:: AIM OF THE EXERCISE ::
Filter out everything except lines holding "exposures".

:: COLLECTED MATERIAL ::
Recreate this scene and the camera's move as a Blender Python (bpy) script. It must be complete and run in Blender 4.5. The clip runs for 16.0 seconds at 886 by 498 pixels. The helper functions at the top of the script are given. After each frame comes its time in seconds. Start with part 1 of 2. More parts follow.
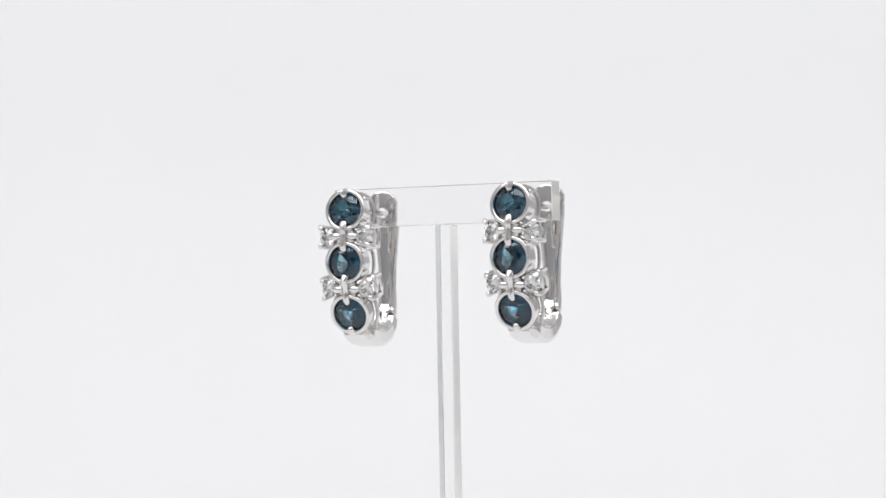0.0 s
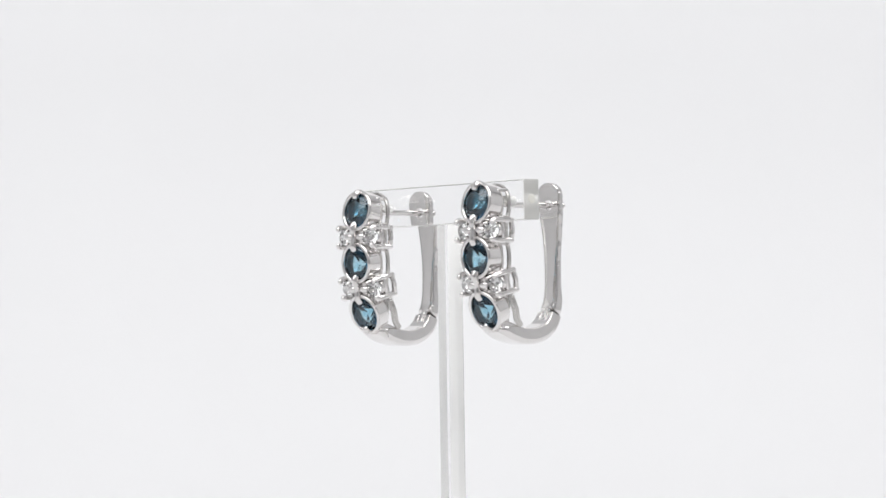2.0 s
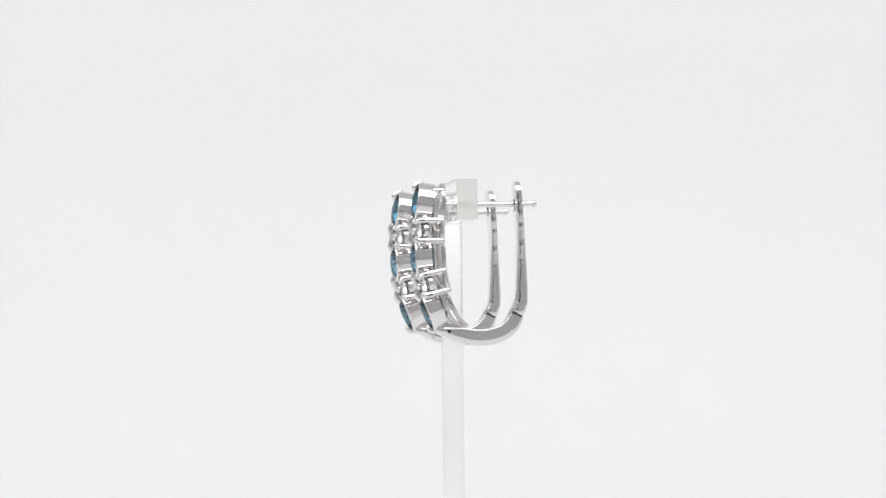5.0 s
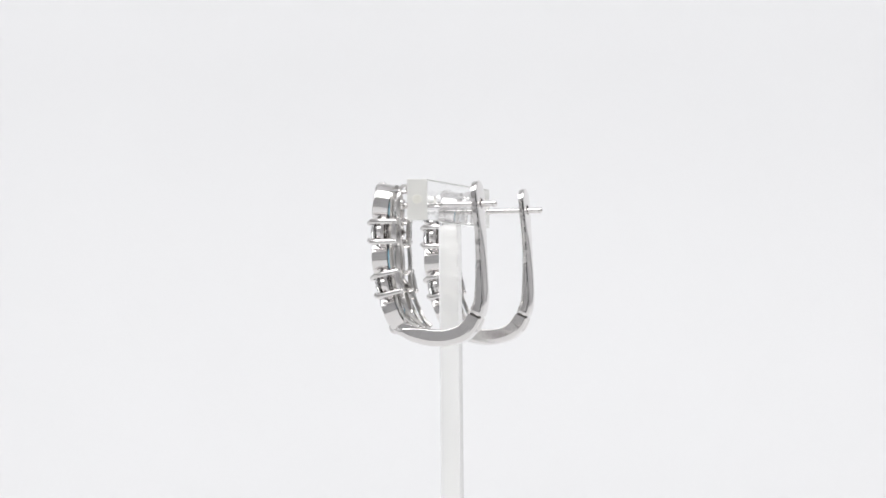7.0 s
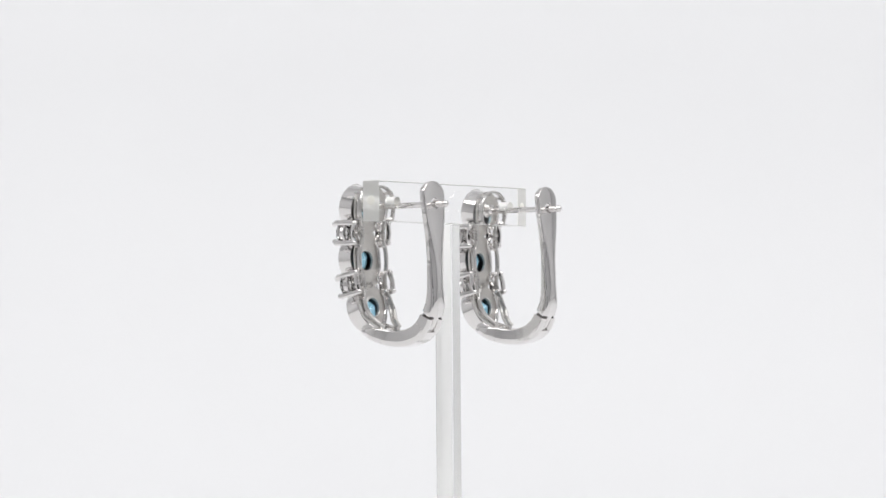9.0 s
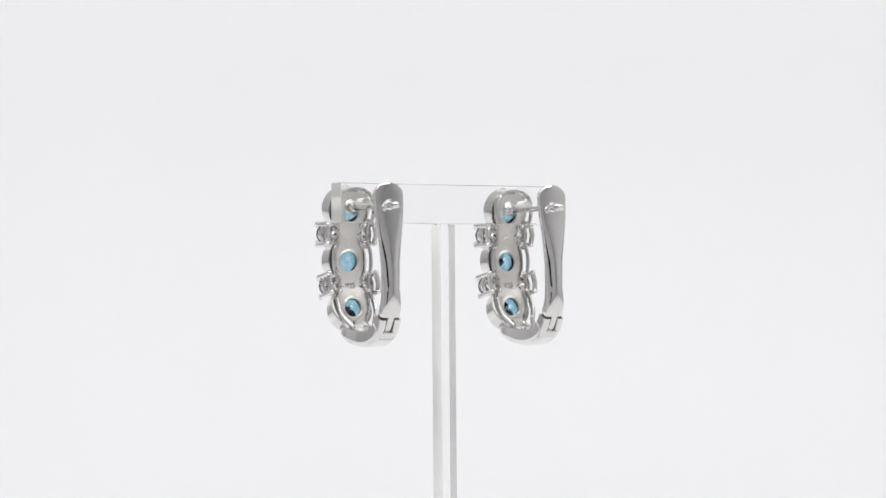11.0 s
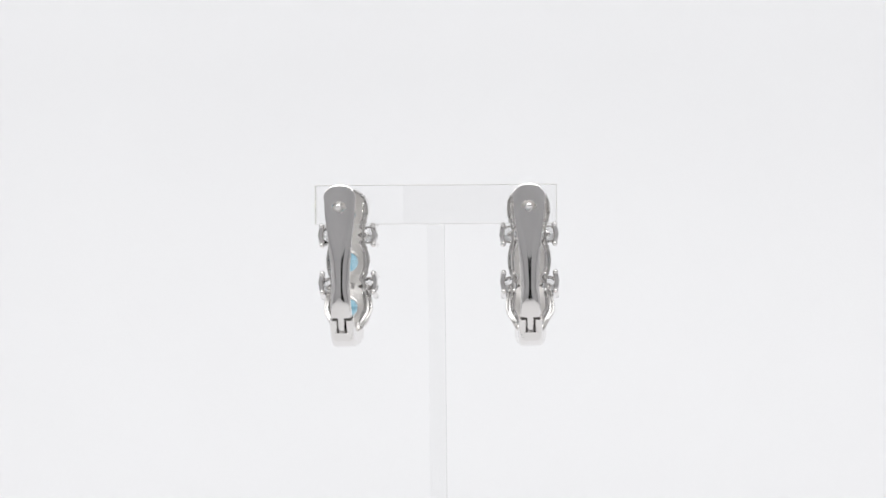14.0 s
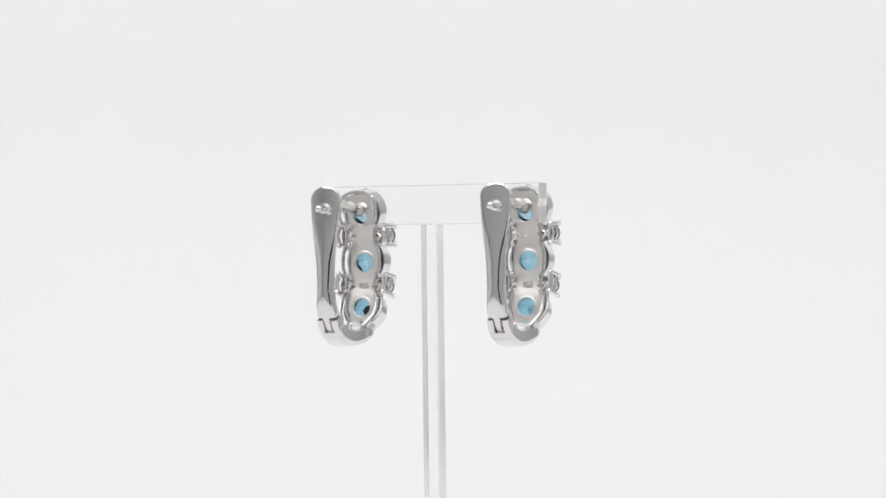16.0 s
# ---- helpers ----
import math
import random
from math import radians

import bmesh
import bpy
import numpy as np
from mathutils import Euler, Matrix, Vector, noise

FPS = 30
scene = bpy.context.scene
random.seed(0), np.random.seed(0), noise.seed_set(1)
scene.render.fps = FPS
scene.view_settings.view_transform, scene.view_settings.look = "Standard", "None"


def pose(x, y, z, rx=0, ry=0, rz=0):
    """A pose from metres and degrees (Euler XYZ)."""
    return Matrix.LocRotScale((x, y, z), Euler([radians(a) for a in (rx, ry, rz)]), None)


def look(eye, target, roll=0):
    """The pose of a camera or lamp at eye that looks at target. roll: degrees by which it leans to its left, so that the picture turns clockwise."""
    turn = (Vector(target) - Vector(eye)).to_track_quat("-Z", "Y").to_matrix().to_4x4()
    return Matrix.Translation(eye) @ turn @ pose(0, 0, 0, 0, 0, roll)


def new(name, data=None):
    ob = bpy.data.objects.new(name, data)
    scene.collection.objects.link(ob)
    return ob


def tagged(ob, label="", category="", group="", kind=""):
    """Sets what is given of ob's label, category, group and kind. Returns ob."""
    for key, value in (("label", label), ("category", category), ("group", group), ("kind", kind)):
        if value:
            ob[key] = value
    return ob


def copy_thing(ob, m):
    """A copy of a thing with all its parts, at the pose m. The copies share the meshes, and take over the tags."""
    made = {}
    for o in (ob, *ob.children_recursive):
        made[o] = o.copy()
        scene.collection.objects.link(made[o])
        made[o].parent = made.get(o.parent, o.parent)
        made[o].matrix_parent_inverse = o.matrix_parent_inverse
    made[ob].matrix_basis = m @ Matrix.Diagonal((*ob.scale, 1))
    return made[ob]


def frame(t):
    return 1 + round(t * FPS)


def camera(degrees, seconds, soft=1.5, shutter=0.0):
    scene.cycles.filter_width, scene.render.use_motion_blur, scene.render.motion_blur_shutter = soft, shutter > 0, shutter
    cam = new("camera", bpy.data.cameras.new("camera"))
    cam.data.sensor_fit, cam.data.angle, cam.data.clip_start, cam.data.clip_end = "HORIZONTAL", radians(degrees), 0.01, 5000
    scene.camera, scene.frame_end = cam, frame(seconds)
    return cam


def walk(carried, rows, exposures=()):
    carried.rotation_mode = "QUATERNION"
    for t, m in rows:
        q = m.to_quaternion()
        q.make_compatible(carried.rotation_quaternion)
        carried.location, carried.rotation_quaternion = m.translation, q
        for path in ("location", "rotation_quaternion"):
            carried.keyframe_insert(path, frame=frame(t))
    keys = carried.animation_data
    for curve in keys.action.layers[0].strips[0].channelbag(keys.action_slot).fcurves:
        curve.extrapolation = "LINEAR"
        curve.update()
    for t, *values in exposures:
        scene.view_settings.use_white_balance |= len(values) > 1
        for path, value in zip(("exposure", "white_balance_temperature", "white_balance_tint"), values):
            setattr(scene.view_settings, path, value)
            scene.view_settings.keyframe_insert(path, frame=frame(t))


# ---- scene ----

:: RESPONSE FOR THIS EXERCISE ::
def walk(carried, rows, exposures=()):
    for t, *values in exposures:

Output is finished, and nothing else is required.